Entgegen der Ansicht des FG und des FA haben die Gesellschafter einen Betrieb i. S. des § 29 Satz 1 Nr. 2 UmwStG 1969 auf die GmbH übertragen. Zwar fordert diese Vorschrift, daß der Kapitalgesellschaft der vollständige Betrieb mit seinen wesentlichen Grundlagen übertragen wird. Deshalb gehört zu einem solchen Betrieb auch ein Grundstück, das dem Betrieb dient und im Eigentum des bisherigen Betriebsinhabers steht (Urteil vom 6. Oktober 1975 II R 42/75, BFHE 117, 295, BStBl II 1976, 120). Im vorliegenden Fall gehörte jedoch das Grundstück nicht mehr zu dem Betrieb, als dieser im März 1971 in die GmbH eingebracht wurde; denn bereits vorher (im Dezember 1970) hatten sich die bisherigen Betriebsinhaber A und B sowie die Witwe des Verstorbenen dahin auseinandergesetzt, daß die Witwe als Mitinhaberin des Betriebes ausschied und als Miterbin u. a. mit dem Betriebsgrundstück abgefunden wurde.
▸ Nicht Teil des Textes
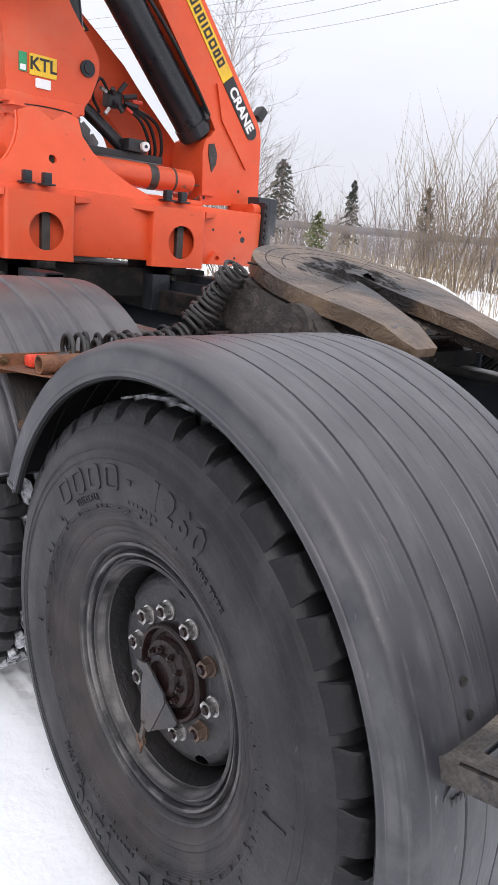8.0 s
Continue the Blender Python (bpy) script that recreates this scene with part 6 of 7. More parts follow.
for x0, x1, y, z in ((-0.44, 0.0, 0.06, 2.780), (-0.42, 0.02, 0.14, 2.765), (-0.40, -0.06, 0.24, 2.770)):
    part("linkage_rod", tube(bm_new(), [(x0, Y0 + y, z), ((x0 + x1) / 2, Y0 + y + 0.02, z - 0.012), (x1, Y0 + y, z + 0.006)], 0.012, 8), HOSE, seat_unit)
b = plate(bm_new(), [(3.06, 2.935), (3.14, 2.935), (3.30, 2.80), (3.56, 2.66), (3.80, 2.66), (3.80, 2.60), (3.50, 2.575), (3.40, 2.60), (3.10, 2.80)], "x", -0.500, -0.462, bevel=0.006)
part("support_arm", b, UNDER, seat_unit, "dark support arm to the column")
part("hinge", cyl(bm_new(), (-0.52, 3.74, 2.70), (-0.38, 3.74, 2.70), 0.032, 16), CAST, seat_unit)
b = bm_new()
box(b, -0.270, -0.20, Y0 + 0.05, Y0 + 0.42, 2.97, 3.41, 0.008)
part("lever_console", b, INK, seat_unit, "black lever console")
for z0, z1, y in ((3.235, 3.335, Y0 + 0.30), (3.10, 3.20, Y0 + 0.30)):
    b = bm_new()
    box(b, -0.2745, -0.2708, y - 0.16, y - 0.02, z0, z1)
    part("console_sticker", b, YELLOW, seat_unit, "yellow sticker")
for k in range(4):
    xx, yy = -0.245 - 0.012 * (k % 2), Y0 + 0.09 + 0.085 * k
    b = tube(bm_new(), [(xx, yy, 3.40), (xx - 0.03, yy - 0.01, 3.47), (xx - 0.045, yy - 0.015, 3.50)], 0.006, 8)
    cyl(b, (xx - 0.045, yy - 0.015, 3.495), (xx - 0.068, yy - 0.02, 3.535), 0.013, 10)
    part("lever", b, INK, seat_unit)
b = plate(bm_new(), [(-0.02, 3.545), (0.045, 3.525), (0.165, 3.585), (0.175, 3.640), (0.06, 3.600), (-0.02, 3.62)], "y", Y0 + 0.02, Y0 + 0.045, bevel=0.003)
part("top_bracket", b, STEEL_PIPE, seat_unit, "bare grey bracket")
# the seat itself
prof = [(-1.125, 3.640), (-1.105, 3.480), (-1.060, 3.385), (-0.985, 3.330), (-0.880, 3.318), (-0.760, 3.300), (-0.705, 3.300), (-0.672, 3.325), (-0.665, 3.375), (-0.690, 3.440), (-0.745, 3.480), (-0.850, 3.492),
        (-0.975, 3.500), (-1.030, 3.545), (-1.048, 3.640), (-1.055, 3.670), (-1.040, 3.705), (-0.86, 3.712), (-0.855, 3.745), (-1.11, 3.752), (-1.135, 3.72)]
prof = [(-0.67 + (x + 0.67) * 0.86, 3.33 + (z - 3.33) * 0.86) for x, z in prof]
b = plate(bm_new(), prof, "y", 3.12, 3.44, bevel=0.030)
stool = part("operator_seat", b, SEAT, crane, "worn dark vinyl operator's seat")
b = plate(bm_new(), [(-0.67 + (x + 0.67) * 0.86, 3.33 + (z - 3.33) * 0.86) for x, z in [(-1.12, 3.47), (-1.07, 3.375), (-0.99, 3.318), (-0.88, 3.305), (-0.70, 3.288), (-0.70, 3.300), (-0.88, 3.320), (-0.98, 3.334), (-1.055, 3.39), (-1.105, 3.48)]], "y", 3.11, 3.45, bevel=0.003)
part("seat_shell", b, CHARCOAL, stool, "grey seat shell")
b = plate(bm_new(), [(-0.905, 3.325), (-0.800, 3.312), (-0.745, 3.262), (-0.655, 3.135), (-0.690, 3.100), (-0.775, 3.205), (-0.815, 3.255), (-0.895, 3.285)], "y", 3.105, 3.135, bevel=0.006)
arm_plate = part("seat_arm", b, STEEL_PIPE, stool, "worn grey flat seat arm")
b = plate(bm_new(), [(-0.656, 3.134), (-0.480, 2.925), (-0.470, 2.880), (-0.530, 2.878), (-0.691, 3.099)], "y", 3.103, 3.137, bevel=0.006)
part("lower_arm", b, LEG_BLACK, arm_plate, "dark painted lower arm")

# ---------------------------------------------------------------- hoses, pipe cage and jib end beside the column
b = plate(bm_new(), [(-1.095, 2.815), (-1.080, 2.765), (-1.058, 2.800), (-1.040, 2.775), (-1.000, 2.800), (-0.860, 2.960), (-0.720, 3.120), (-0.640, 3.270), (-0.700, 3.335), (-0.790, 3.270), (-0.900, 3.120), (-1.000, 2.945), (-1.070, 2.880)],
          "y", 4.12, 4.20, [ring_pts(-0.955, 2.955, 0.016, 12)])
jib = part("jib_end", b, UNDER, crane, "dark notched end of the folded jib")
for p0, p1, r in (((-1.00, 4.16, 2.79), (-0.62, 4.16, 2.50), 0.030), ((-0.98, 4.10, 2.86), (-0.62, 4.10, 2.60), 0.018), ((-0.92, 4.05, 2.93), (-0.66, 4.05, 2.68), 0.010), ((-0.70, 4.10, 3.15), (-0.62, 4.06, 3.62), 0.045),
                  ((-0.86, 4.10, 3.26), (-0.66, 4.08, 3.30), 0.032), ((-0.93, 4.12, 3.22), (-0.99, 4.12, 3.04), 0.022)):
    part("jib_rod", cyl(bm_new(), p0, p1, r, 14), UNDER if r > 0.012 else NUT, jib)
cage = part("pipe_cage", tube(bm_new(), [(-0.60, 4.0, 3.04), (-0.70, 3.98, 3.055), (-0.775, 3.97, 3.04), (-0.80, 3.96, 2.97), (-0.785, 3.95, 2.60), (-0.765, 3.95, 2.48), (-0.71, 3.95, 2.44), (-0.57, 3.95, 2.47)], 0.014, 10), STEEL_PIPE, crane,
            "bent grey pipe guard")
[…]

Der Umstand, daß der Auseinandersetzungsvertrag vom Dezember 1970 und die Gründung der GmbH im März 1971 zeitlich nahe beieinanderliegen, ist entgegen der Ansicht des FG unerheblich. Zwar kann ein derartiger zeitlicher Zusammenhang von Bedeutung sein, besonders wenn er auf eine Verknüpfung mehrerer Verträge zu einer einheitlichen Vereinbarung hindeutet, die auch steuerrechtlich als Gesamtheit zu würdigen ist. Für den vorliegenden Fall ist jedoch zu berücksichtigen, daß die Beteiligten des Auseinandersetzungsvertrages vom Dezember 1970 durch Erbfall Inhaber des (nunmehr aufgeteilten) Vermögens geworden waren und die Beendigung dieser Zufallsgemeinschaft anstrebten. Der Auseinandersetzungsvertrag bildete daher nach seinem objektiven, vom Revisionsgericht voll überprüfbaren Inhalt keine untrennbare Einheit mit dem später abgeschlossenen Gesellschaftsvertrag vom März 1971.

Die Voraussetzungen des § 29 Satz 2 UmwStG 1969 sind ebenfalls erfüllt. Nach dem vom FA nicht bestrittenen Vortrag der Kläger hat das Unternehmen, zu welchem der übertragene Betrieb gehörte, in der Hand des Erblassers schon am 1. Januar 1968 bestanden. Die Errichtung der GmbH ist vor dem 31. Dezember 1972 in das Handelsregister eingetragen worden.